[Begin]
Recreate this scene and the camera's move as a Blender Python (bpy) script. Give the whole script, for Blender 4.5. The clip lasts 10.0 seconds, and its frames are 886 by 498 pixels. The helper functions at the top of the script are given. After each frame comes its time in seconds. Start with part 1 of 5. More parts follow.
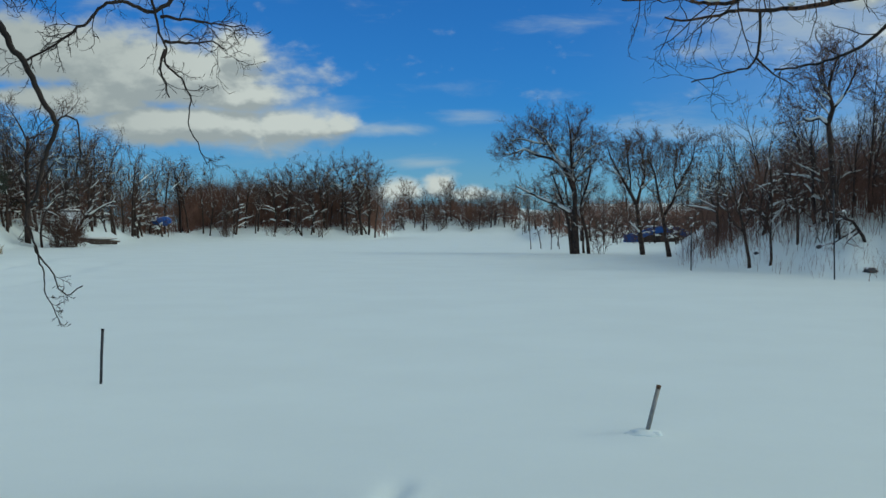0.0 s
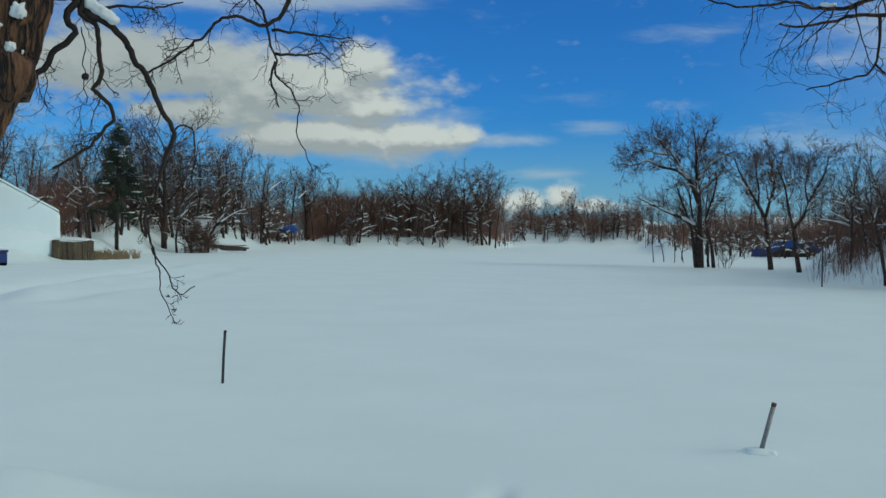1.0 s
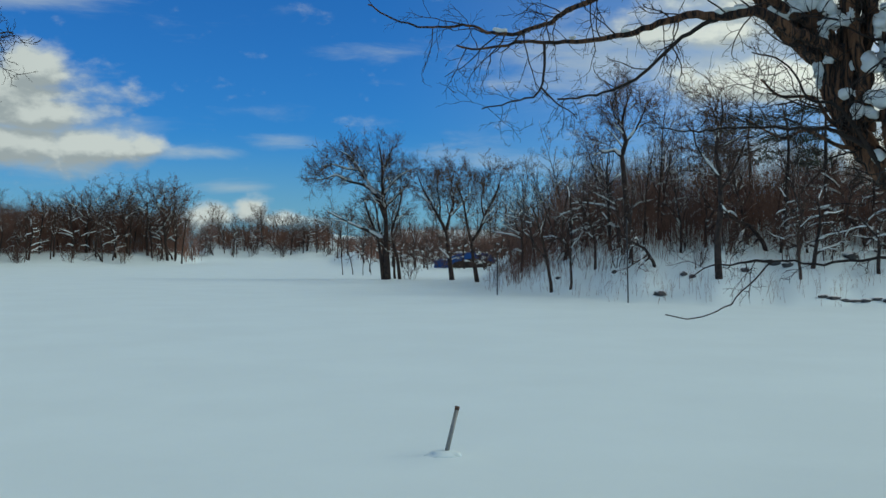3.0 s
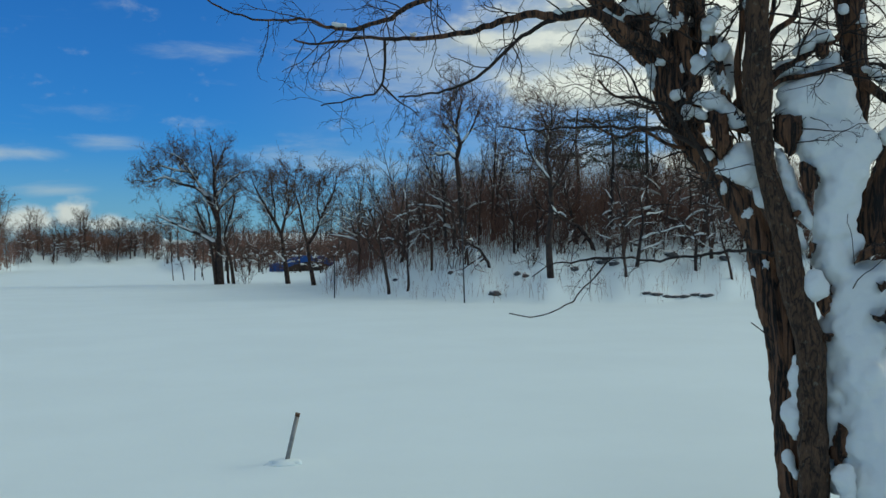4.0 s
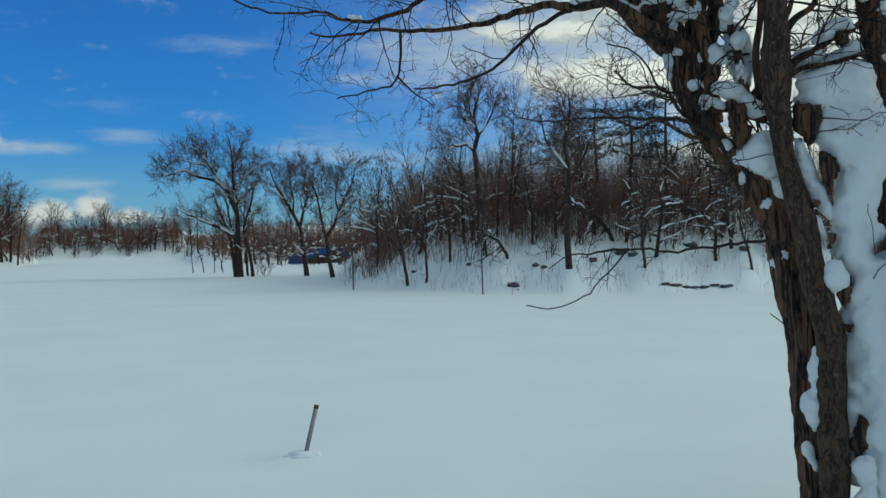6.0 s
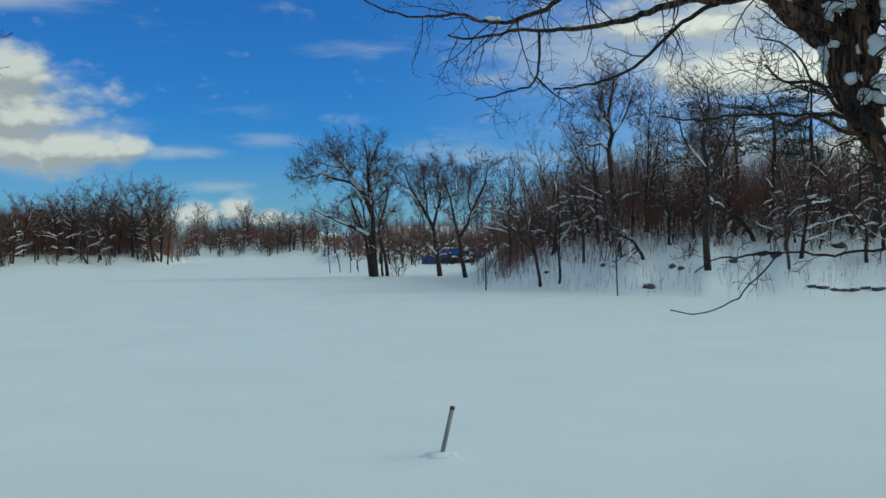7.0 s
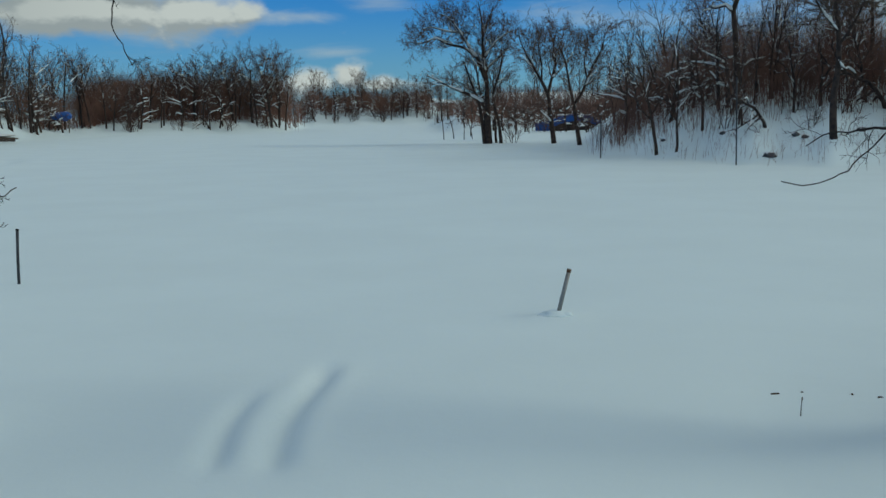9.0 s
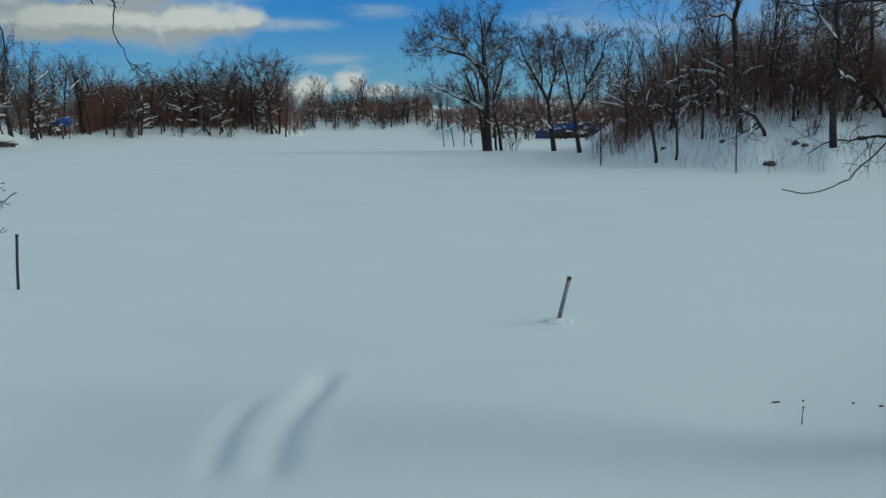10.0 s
[End]
### [Task objective]
Quote in full the listing given above; the images are to be left out.

### [Response]
Recreate this scene and the camera's move as a Blender Python (bpy) script. Give the whole script, for Blender 4.5. The clip lasts 10.0 seconds, and its frames are 886 by 498 pixels. The helper functions at the top of the script are given. After each frame comes its time in seconds. Start with part 1 of 5. More parts follow.
0.0 s
1.0 s
3.0 s
4.0 s
6.0 s
7.0 s
9.0 s
10.0 s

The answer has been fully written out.